Brian McNeil wrote:
The duplication of effort between the two projects is frustrating; news should be written on Wikinews and linked to from the "in the news" section. Sure, the summaries remain for people who don't want to visit Wikinews - we can probably have something coded up that puts a "Return to Wikipedia" link up. We do have an unwritten policy on Wikinews of trying to make the site "sticky". By that I mean we want visitors to read several articles, browse around the site a bit, and perhaps get involved.
I'm not too clear here on what you think Wikipedia is doing that it shouldn't be. The current events page itself contains only very short summaries, and the only other thing I can think of is a tendency to add excessive detail on recent events into Wikipedia articles (sometimes called "recentism"), which eventually gets purged once the hubbub dies down and calmer hands return to editing the article. If there's some way of redirecting that energy to Wikinews, then I'm all for that.

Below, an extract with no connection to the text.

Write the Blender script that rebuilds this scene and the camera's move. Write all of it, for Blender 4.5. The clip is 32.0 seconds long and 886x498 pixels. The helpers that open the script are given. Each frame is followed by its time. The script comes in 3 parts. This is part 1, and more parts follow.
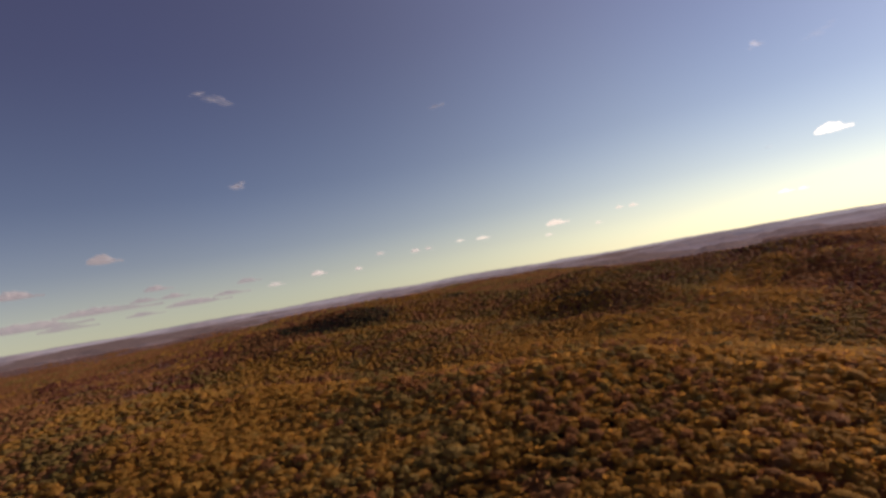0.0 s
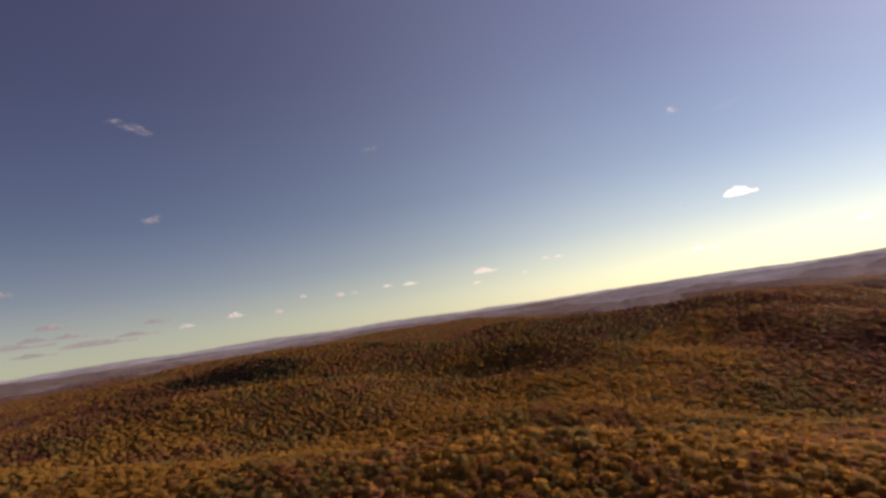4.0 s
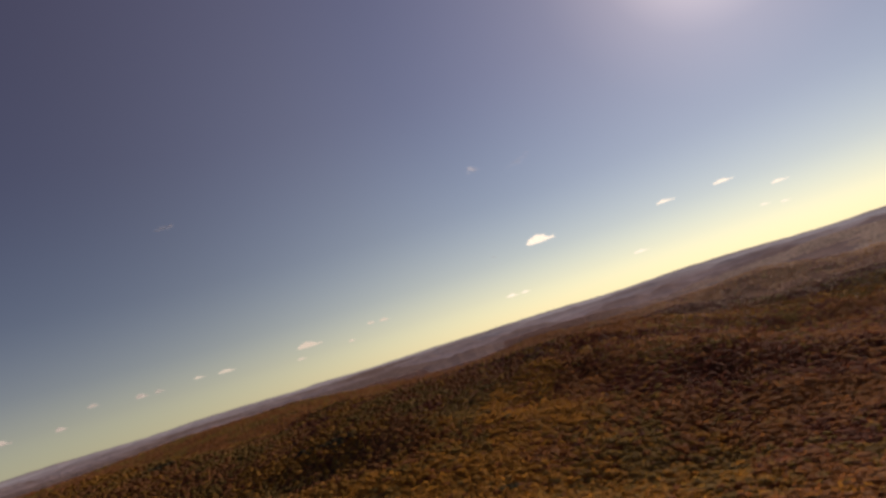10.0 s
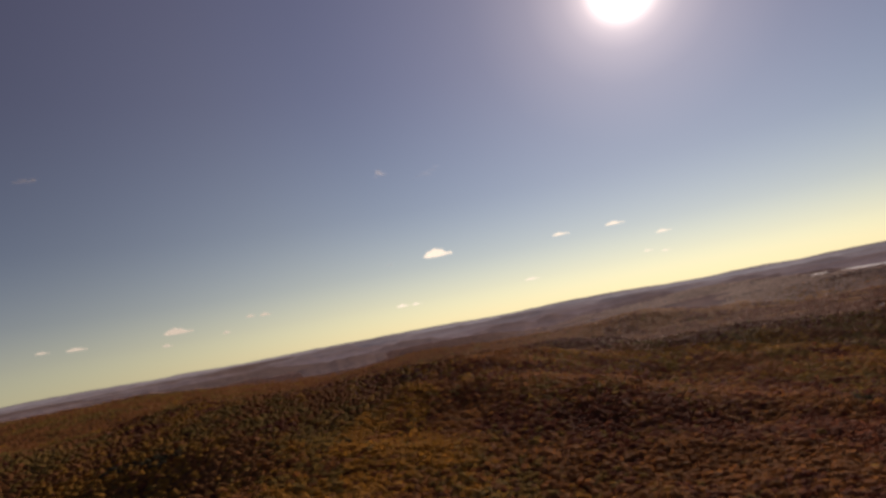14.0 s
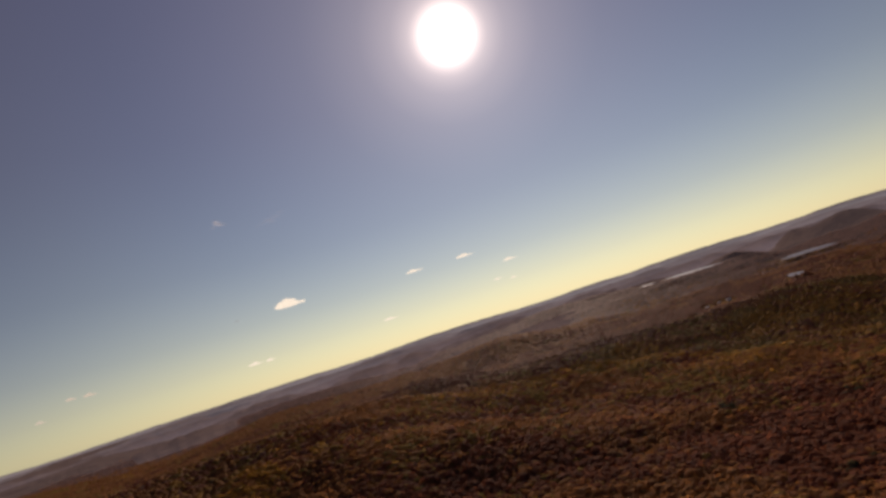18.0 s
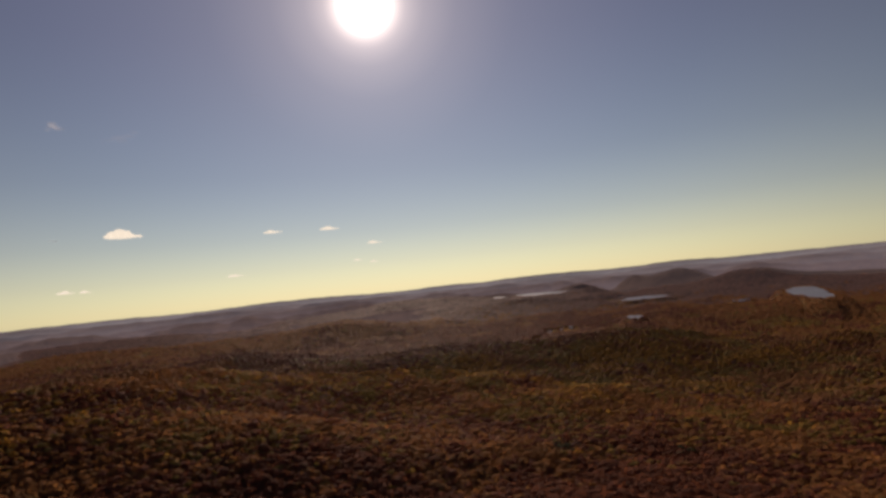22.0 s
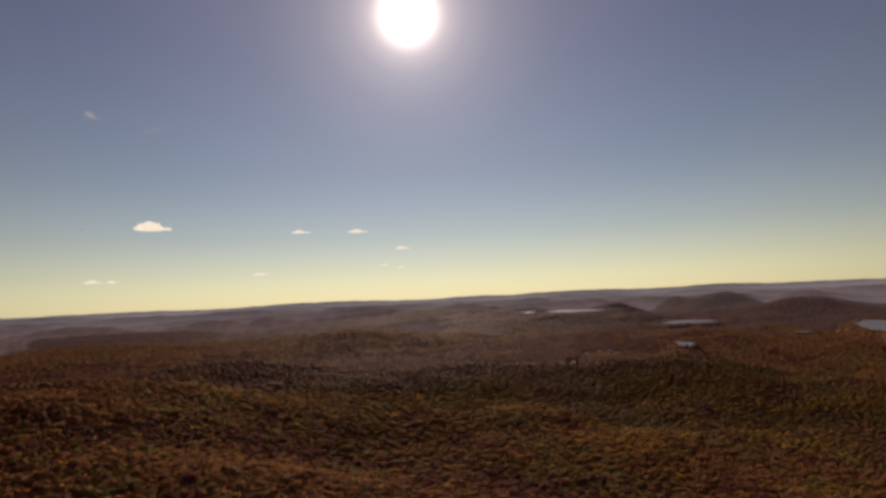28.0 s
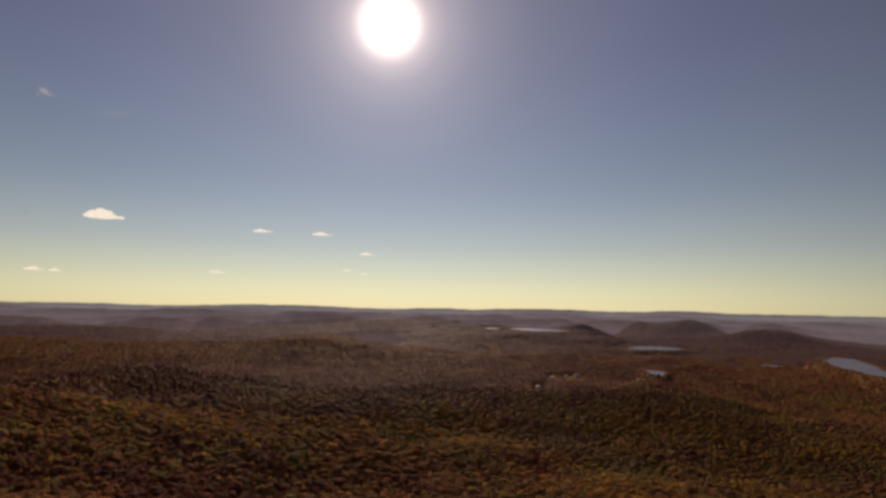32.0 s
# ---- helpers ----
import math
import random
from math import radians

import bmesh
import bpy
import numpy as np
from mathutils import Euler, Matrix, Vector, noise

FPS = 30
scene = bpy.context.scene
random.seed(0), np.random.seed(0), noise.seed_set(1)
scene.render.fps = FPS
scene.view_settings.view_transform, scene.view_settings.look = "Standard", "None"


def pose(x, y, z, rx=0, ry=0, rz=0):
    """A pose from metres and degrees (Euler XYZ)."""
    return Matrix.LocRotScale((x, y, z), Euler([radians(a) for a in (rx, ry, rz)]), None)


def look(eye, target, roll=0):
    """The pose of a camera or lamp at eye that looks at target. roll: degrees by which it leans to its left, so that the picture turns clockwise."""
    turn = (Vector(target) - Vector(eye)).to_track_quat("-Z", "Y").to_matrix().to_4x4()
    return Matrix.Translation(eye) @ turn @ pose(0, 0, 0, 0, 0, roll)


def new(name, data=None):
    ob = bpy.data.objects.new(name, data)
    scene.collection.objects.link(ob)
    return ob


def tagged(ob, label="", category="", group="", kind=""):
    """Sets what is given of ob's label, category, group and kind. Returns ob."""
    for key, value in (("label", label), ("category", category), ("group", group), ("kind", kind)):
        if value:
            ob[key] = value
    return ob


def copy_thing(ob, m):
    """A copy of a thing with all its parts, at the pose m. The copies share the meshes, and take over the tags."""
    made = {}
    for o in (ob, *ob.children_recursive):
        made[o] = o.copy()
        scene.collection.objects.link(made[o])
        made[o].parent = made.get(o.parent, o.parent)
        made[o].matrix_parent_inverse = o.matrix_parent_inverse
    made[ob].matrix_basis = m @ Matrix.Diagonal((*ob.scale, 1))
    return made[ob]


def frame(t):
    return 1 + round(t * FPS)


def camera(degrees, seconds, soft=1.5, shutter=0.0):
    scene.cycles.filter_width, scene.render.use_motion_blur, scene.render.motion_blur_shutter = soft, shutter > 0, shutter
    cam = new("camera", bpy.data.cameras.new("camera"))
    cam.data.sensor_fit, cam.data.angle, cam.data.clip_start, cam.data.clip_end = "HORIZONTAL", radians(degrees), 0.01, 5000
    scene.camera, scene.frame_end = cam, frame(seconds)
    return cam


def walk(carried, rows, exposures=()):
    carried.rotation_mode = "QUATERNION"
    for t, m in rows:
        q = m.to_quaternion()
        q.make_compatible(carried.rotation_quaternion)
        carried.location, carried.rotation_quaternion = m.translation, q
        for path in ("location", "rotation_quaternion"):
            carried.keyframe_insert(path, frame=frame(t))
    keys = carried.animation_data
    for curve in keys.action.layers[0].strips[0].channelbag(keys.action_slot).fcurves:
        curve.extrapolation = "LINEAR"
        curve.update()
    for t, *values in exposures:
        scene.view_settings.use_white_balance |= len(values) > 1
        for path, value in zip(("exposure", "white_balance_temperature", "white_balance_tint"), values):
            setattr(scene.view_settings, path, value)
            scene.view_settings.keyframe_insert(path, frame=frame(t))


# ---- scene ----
# the flight: seconds, place, and yaw, pitch and roll in degrees
PATH = [
    (0, 0.00, 0.00, 130.00, 27.835, 2.960, -9.956),
    (0.5, -2.45, 7.92, 130.42, 26.454, 3.464, -9.713),
    (1, -5.00, 15.81, 130.81, 26.436, 4.165, -9.770),
    (1.5, -7.59, 23.68, 131.19, 27.420, 4.509, -10.303),
    (2, -10.15, 31.56, 131.58, 27.698, 4.896, -11.206),
    (2.5, -12.64, 39.47, 131.98, 26.417, 5.573, -10.485),
    (3, -14.99, 47.42, 132.44, 23.652, 5.653, -8.931),
    (3.5, -17.13, 55.44, 132.95, 21.076, 5.566, -7.708),
    (5.5, -23.53, 88.40, 135.88, 17.559, 8.648, -12.424),
    (6, -24.71, 96.80, 136.78, 16.742, 8.721, -13.982),
    (6.5, -25.73, 105.24, 137.68, 14.104, 8.465, -15.696),
    (7, -26.56, 113.67, 138.56, 10.404, 8.704, -13.082),
    (7.5, -27.21, 122.10, 139.38, 7.962, 8.021, -13.438),
    (8, -27.66, 130.50, 140.12, 6.475, 7.516, -14.489),
    (8.5, -27.97, 138.87, 140.75, 6.583, 7.484, -15.099),
    (9, -28.15, 147.23, 141.31, 6.176, 7.615, -16.930),
    (9.5, -28.18, 155.59, 141.82, 4.410, 8.376, -17.876),
    (10, -28.02, 163.96, 142.31, 1.385, 8.763, -17.365),
    (10.5, -27.62, 172.33, 142.78, -2.002, 7.800, -16.125),
    (11, -26.95, 180.72, 143.28, -6.147, 7.079, -15.059),
    (11.5, -25.98, 189.13, 143.82, -8.275, 6.643, -13.186),
    (12, -24.65, 197.57, 144.43, -8.929, 6.352, -12.212),
    (12.5, -22.96, 206.05, 145.12, -9.470, 6.601, -12.703),
    (13, -20.92, 214.58, 145.86, -9.430, 7.135, -12.007),
    (13.5, -18.58, 223.14, 146.65, -8.454, 7.172, -10.477),
    (15.5, -6.84, 257.30, 149.81, -11.495, 6.639, -13.307),
    (16, -3.49, 265.72, 150.51, -13.460, 6.750, -14.635),
    (16.5, 0.02, 274.10, 151.17, -15.389, 7.273, -15.668),
    (17, 3.72, 282.44, 151.85, -17.567, 7.952, -16.911),
    (17.5, 7.61, 290.75, 152.50, -20.663, 7.929, -17.485),
    (18, 11.69, 299.02, 153.13, -23.748, 7.526, -17.896),
    (18.5, 15.96, 307.27, 153.71, -26.464, 6.766, -17.724),
    (19, 20.42, 315.47, 154.22, -28.748, 6.060, -16.103),
    (19.5, 25.06, 323.64, 154.64, -31.194, 6.182, -13.992),
    (20, 29.88, 331.77, 154.96, -33.179, 6.486, -12.773),
    (20.5, 34.94, 339.82, 155.15, -35.307, 6.479, -12.181),
    (21, 40.27, 347.79, 155.21, -36.654, 6.285, -10.311),
    (21.5, 45.81, 355.70, 155.18, -37.251, 5.431, -7.885),
    (22, 51.52, 363.58, 155.08, -36.481, 3.288, -5.787),
    (22.5, 57.36, 371.47, 154.95, -35.100, 1.470, -6.214),
    (23, 63.27, 379.40, 154.82, -34.893, 1.155, -7.449),
    (23.5, 69.22, 387.39, 154.70, -35.718, 1.945, -6.570),
    (24, 75.17, 395.49, 154.65, -36.430, 2.493, -4.507),
    (24.5, 81.14, 403.67, 154.64, -37.114, 2.800, -3.496),
    (25, 87.20, 411.92, 154.65, -37.106, 3.283, -2.343),
    (25.5, 93.34, 420.22, 154.67, -36.297, 3.592, -2.105),
    (27.5, 118.35, 453.79, 154.68, -32.982, 4.419, -1.882),
    (28, 124.63, 462.25, 154.62, -33.575, 4.464, -2.566),
    (28.5, 130.92, 470.74, 154.53, -35.642, 4.450, -3.454),
    (29, 137.26, 479.28, 154.41, -37.251, 3.866, -1.414),
    (29.5, 143.62, 487.85, 154.26, -37.021, 3.298, 1.413),
    (30, 150.00, 496.46, 154.10, -36.825, 3.676, 1.992),
    (30.5, 156.40, 505.07, 153.93, -37.010, 4.629, 1.689),
    (31, 162.79, 513.69, 153.76, -37.491, 5.457, 1.456),
    (31.5, 169.18, 522.30, 153.59, -37.435, 5.849, 1.367),
    (32, 175.56, 530.90, 153.44, -36.952, 5.574, 1.054),
]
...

In a lot of cases, though, the news summaries that get written on Wikipedia *should* be there, because a summary of a notable event is encyclopedic. For example, [[2007 Peru earthquake]] deserves an encyclopedia article, and not just because it happened recently---we have similar articles on earthquakes from decades and centuries ago.
The "in the news" section is really intended for that---a way of highlighting encyclopedia articles that contain information of timely relevance (but are still real encyclopedia articles that will still exist 25 years from now), not a way of distributing a news feed.